OPINION: In our office we have a mix of what you might call "baby boomers" and "Generation X".
It's easy to tell them apart by the ringtones on their cellphones: the baby boomers typically have Bob Dylan while the Gen-Xers tend to have Coldplay.
The differences are even more apparent when you think about what these two groups can expect in their retirement. Some of New Zealand's baby boomer generation have already retired and are enjoying the benefits of New Zealand Superannuation. Whereas when you ask Gen-Xers about retirement they are a lot less certain.
For the baby boomers, New Zealand Superannuation is a wonderful source of income; it is not affected by the level of interest rates, by sharemarket booms and busts or by finance company collapses. It arrives reliably every fortnight from the Government.
Like the energiser bunny, it keeps on going and going for as long as you can. Whether you live to be 90, 100 or 110 it doesn't run out. So you have no worries about exhausting your entitlement. Finally, it not only keeps pace with inflation, it keeps up with increases in the average wage, which will generally be higher.
For example, over the last five years the pre-tax level of New Zealand Super payments have increased by an average of 3.3 per cent per annum while inflation has averaged 2.1 per cent.
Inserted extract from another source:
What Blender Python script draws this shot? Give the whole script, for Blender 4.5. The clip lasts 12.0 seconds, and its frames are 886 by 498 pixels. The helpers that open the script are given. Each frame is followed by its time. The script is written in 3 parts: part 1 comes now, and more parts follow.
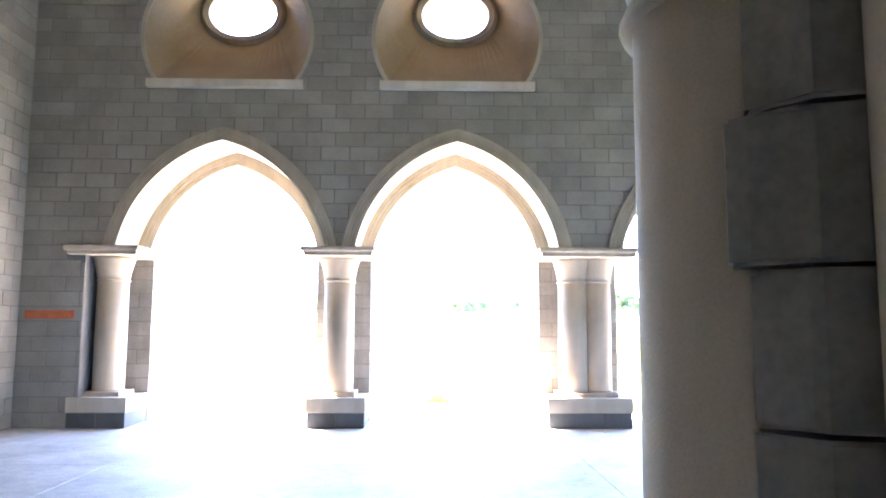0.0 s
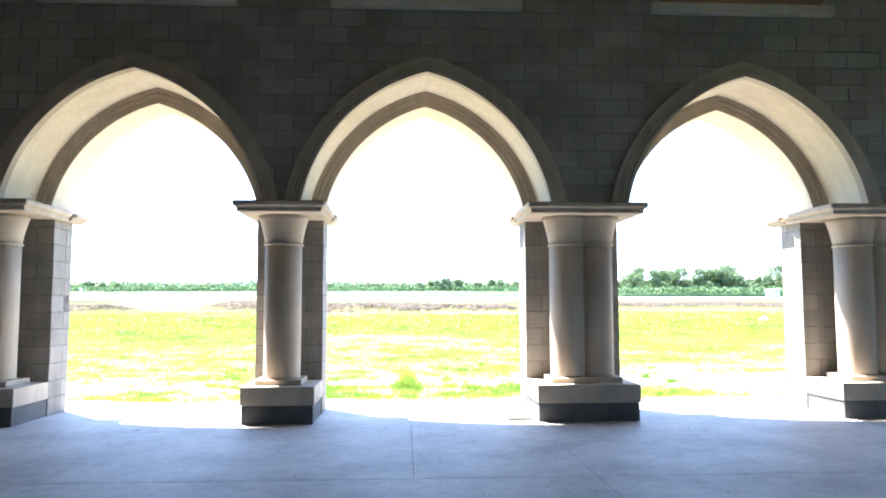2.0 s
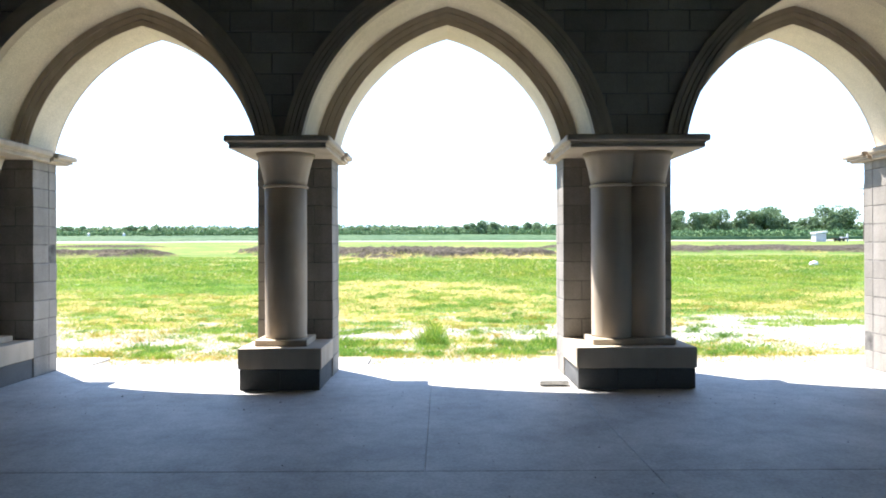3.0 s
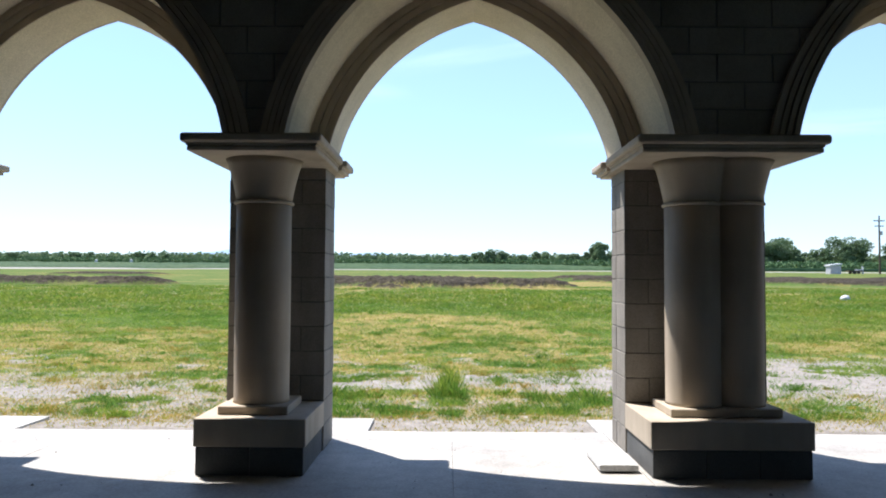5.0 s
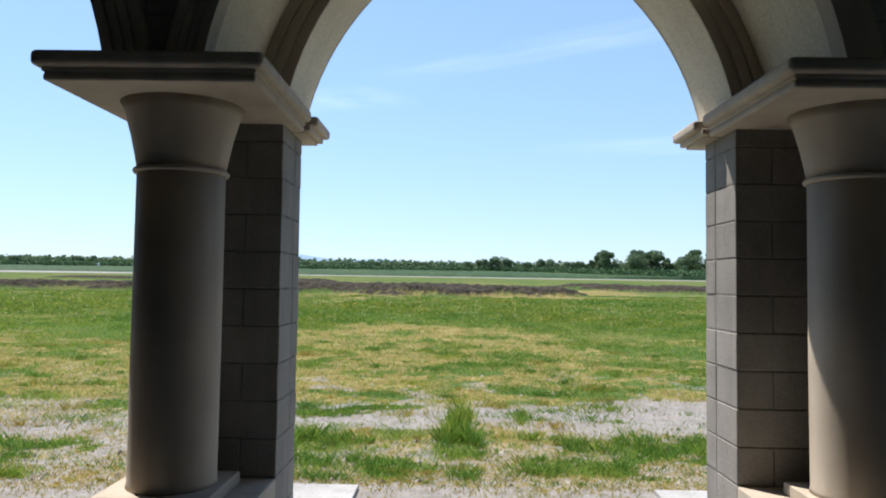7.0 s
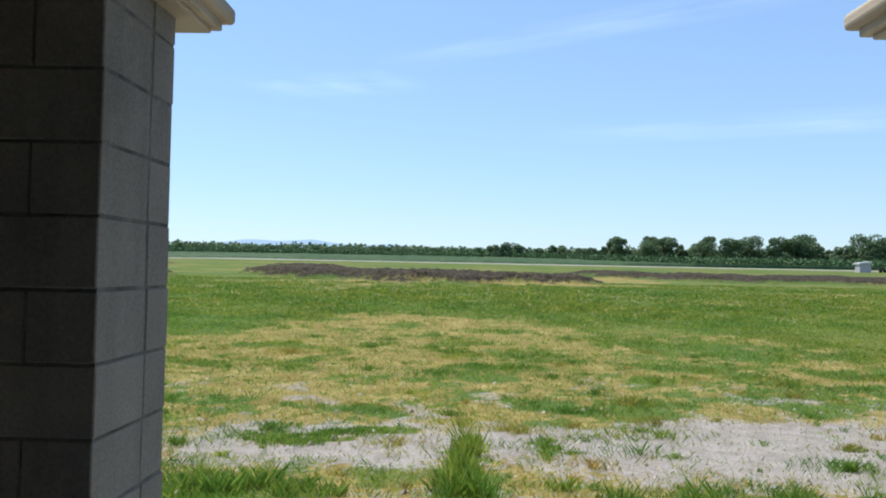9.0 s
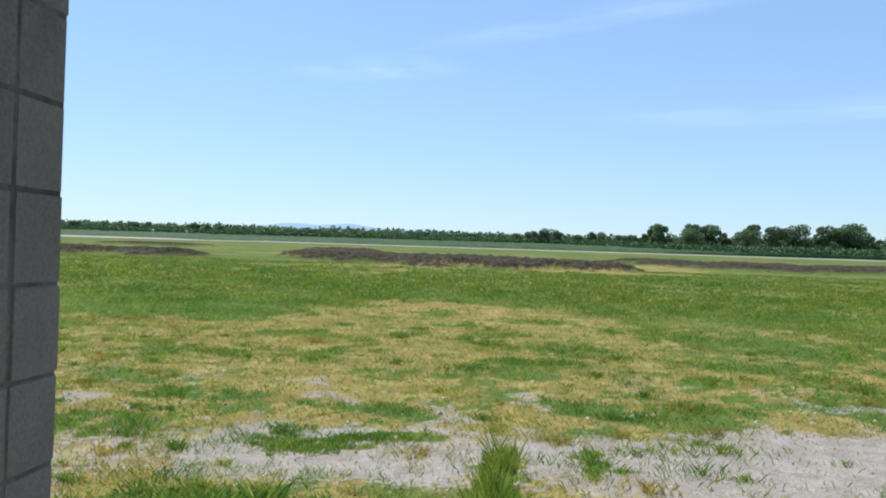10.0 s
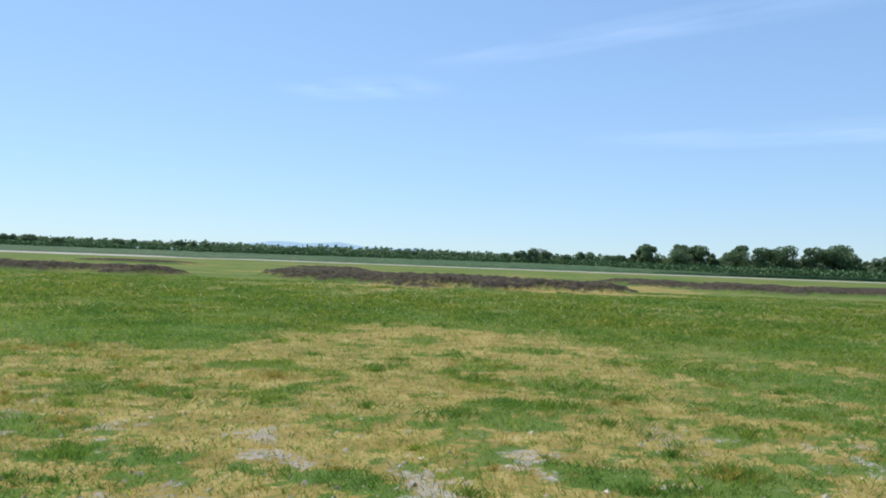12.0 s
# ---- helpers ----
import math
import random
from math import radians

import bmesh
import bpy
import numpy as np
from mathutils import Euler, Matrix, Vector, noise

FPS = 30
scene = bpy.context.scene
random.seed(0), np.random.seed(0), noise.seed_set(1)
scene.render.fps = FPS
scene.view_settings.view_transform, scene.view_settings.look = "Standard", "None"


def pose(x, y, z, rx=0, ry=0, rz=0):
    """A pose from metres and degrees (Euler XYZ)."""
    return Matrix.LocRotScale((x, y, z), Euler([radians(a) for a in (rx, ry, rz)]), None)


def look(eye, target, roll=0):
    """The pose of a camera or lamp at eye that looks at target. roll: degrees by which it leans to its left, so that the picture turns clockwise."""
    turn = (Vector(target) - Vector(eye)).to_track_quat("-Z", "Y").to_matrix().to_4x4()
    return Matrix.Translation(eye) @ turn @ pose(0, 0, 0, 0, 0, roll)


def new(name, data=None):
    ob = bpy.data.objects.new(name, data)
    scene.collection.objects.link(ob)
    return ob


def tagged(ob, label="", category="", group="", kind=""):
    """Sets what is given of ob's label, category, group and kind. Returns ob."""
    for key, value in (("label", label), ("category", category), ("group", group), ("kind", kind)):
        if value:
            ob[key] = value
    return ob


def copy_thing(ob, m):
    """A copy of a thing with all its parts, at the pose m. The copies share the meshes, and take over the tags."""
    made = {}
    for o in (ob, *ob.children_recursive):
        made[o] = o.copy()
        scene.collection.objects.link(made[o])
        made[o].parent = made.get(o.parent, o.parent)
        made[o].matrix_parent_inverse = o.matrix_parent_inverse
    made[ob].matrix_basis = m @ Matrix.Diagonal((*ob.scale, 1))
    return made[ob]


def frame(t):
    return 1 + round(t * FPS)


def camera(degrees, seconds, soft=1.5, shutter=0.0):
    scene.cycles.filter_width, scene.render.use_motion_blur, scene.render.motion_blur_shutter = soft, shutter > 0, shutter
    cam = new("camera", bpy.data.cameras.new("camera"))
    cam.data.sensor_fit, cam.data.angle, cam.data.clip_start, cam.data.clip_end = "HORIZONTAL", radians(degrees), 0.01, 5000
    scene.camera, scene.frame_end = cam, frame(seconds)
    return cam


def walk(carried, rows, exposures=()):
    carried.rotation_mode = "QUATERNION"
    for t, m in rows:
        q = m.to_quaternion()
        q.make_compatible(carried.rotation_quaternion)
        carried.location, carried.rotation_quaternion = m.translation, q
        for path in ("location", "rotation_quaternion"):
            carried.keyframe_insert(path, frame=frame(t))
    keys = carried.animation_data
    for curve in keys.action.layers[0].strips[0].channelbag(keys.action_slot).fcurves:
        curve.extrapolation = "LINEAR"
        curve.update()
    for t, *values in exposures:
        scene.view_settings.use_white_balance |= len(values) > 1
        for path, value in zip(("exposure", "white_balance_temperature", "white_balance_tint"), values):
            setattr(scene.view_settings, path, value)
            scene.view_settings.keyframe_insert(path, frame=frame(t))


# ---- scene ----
cam = camera(63.0, 12.0, soft=1.9)
PATH = [
    (0, (0.657, 1.628, 1.373), (0.696, 3.616, 1.586), 0.2),
    (0.5, (0.605, 2.033, 1.326), (0.727, 4.015, 1.567), -0.5),
    (1, (0.773, 2.469, 1.313), (0.85, 4.458, 1.508), -0.9),
    (1.5, (0.816, 2.938, 1.317), (0.831, 4.935, 1.427), -0.4),
    (2, (0.8, 3.487, 1.294), (0.905, 5.478, 1.45), -0.1),
    (2.5, (0.96, 4.117, 1.338), (1.01, 6.114, 1.44), -2.1),
    (3, (0.975, 4.587, 1.365), (0.98, 6.587, 1.365), -0.2),
    (3.2, (0.978, 4.735, 1.376), (0.978, 6.734, 1.418), 0.1),
    (4.8, (0.831, 6.202, 1.409), (0.796, 8.199, 1.495), 1.1),
    (5, (0.832, 6.359, 1.426), (0.816, 8.357, 1.506), 0.3),
    (5.5, (0.813, 6.827, 1.436), (0.816, 8.824, 1.541), 0.1),
    (6, (0.779, 7.38, 1.458), (0.719, 9.377, 1.547), 1.6),
    (6.5, (0.731, 7.888, 1.464), (0.749, 9.887, 1.522), -0.7),
    (7, (0.748, 8.412, 1.461), (0.721, 10.409, 1.56), 0.8),
    (7.2, (0.763, 8.615, 1.483), (0.712, 10.614, 1.548), 1.3),
    (8.8, (0.817, 10.225, 1.499), (0.746, 12.223, 1.53), 1.8),
    (9, (0.799, 10.422, 1.498), (0.742, 12.421, 1.557), 1.1),
    (9.5, (0.794, 10.857, 1.505), (0.739, 12.856, 1.555), 0.7),
    (10, (0.813, 11.245, 1.519), (0.653, 13.239, 1.535), 1.8),
    (10.5, (0.794, 11.684, 1.519), (0.739, 13.683, 1.571), 0.9),
    (11, (0.751, 12.125, 1.542), (0.727, 14.125, 1.566), 0.4),
    (11.5, (0.792, 12.541, 1.558), (0.65, 14.535, 1.601), 3.3),
    (12, (0.773, 12.905, 1.544), (0.643, 14.899, 1.614), 2.1),
]
EXPOSURES = [(0, 5.8, 6500, 28), (0.5, 5.45, 6500, 28), (1, 4.9, 6500, 25), (1.5, 4.2, 6500, 22), (2, 3.48, 6500, 18), (2.5, 2.78, 6500, 14), (3, 2.22, 6500, 14),
             (5, 1.02, 6500, 14), (6, 0.78, 6500, 14), (7, 0.62, 6500, 13), (9, 0.48, 6500, 10), (12, 0.32, 6500, 8)]
walk(cam, [(t, look(eye, target, roll)) for t, eye, target, roll in PATH], EXPOSURES)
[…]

That's a nice form of income and it's worth a lot to the recipient. There are plenty of possible ways of placing a value on it and here's one that everyone can under stand: How much would you need to have on term deposit to generate such income?
The current rate for a married couple who both qualify works out at $32,364 per annum before tax. Using a 3.79 per cent six month term deposit rate (from the Reserve Bank's June survey of retail deposit rates) this gives us a $853,900 value for the equivalent amount that would have to be on term deposit to generate this income.
And this is before taking into account the fact that it is an income stream that is linked to inflation and wages.
Today's 64-year-olds need not bother buying Lotto tickets.
They are about to strike it big on their next birthday. There's no point in dreaming about winning first division and living off the interest because that's effectively what happens to every couple.
More complex approaches to valuing this income can take into account that if you had the lump sum you could spend some of the principal each year (even though you then run the risk of outliving your financial resources). But if you also include the wage inflation linked aspect and the possibility of one of you living to 90 or older, the result is a similarly large amount needed to generate this income.
Viewing wealth in terms of the income it can generate is not new. A long time ago a Mr Fitzwilliam Darcy was described as being wealthy because he had "an income of 10,000 pounds per annum". Note that it was not his net worth or the capital gains that he was generating that Jane Austen chose to describe but the income that he was entitled to.
Where will the Gen-Xers get this kind of income? They could hope that all the successive governments that are elected in the next six to 12 general elections are willing to keep the entitlements the same. But the more attractive the current scheme is, the less likely it will exist in its current form in 30 years' time.
Alternatively, they could save hard to accumulate the capital required to generate this income. But as I just demonstrated this could be a savings target that would be best described as challenging. The minimum contribution to KiwiSaver should be seen as exactly that: a minimum that will need additional saving if the Gen-Xers expect to enjoy the same lifestyle as the baby boomers without the government-funded Lotto prize.
It seems that those with the Bob Dylan ringtones have the least to worry about in terms of finding themselves on "Desolation Row". Perhaps they should switch their ringtones with the Gen-Xers and relax to Coldplay's Paradise.
Mark Brighouse is the chief investment officer at Fisher Funds, an investment manager and Kiwisaver adviser.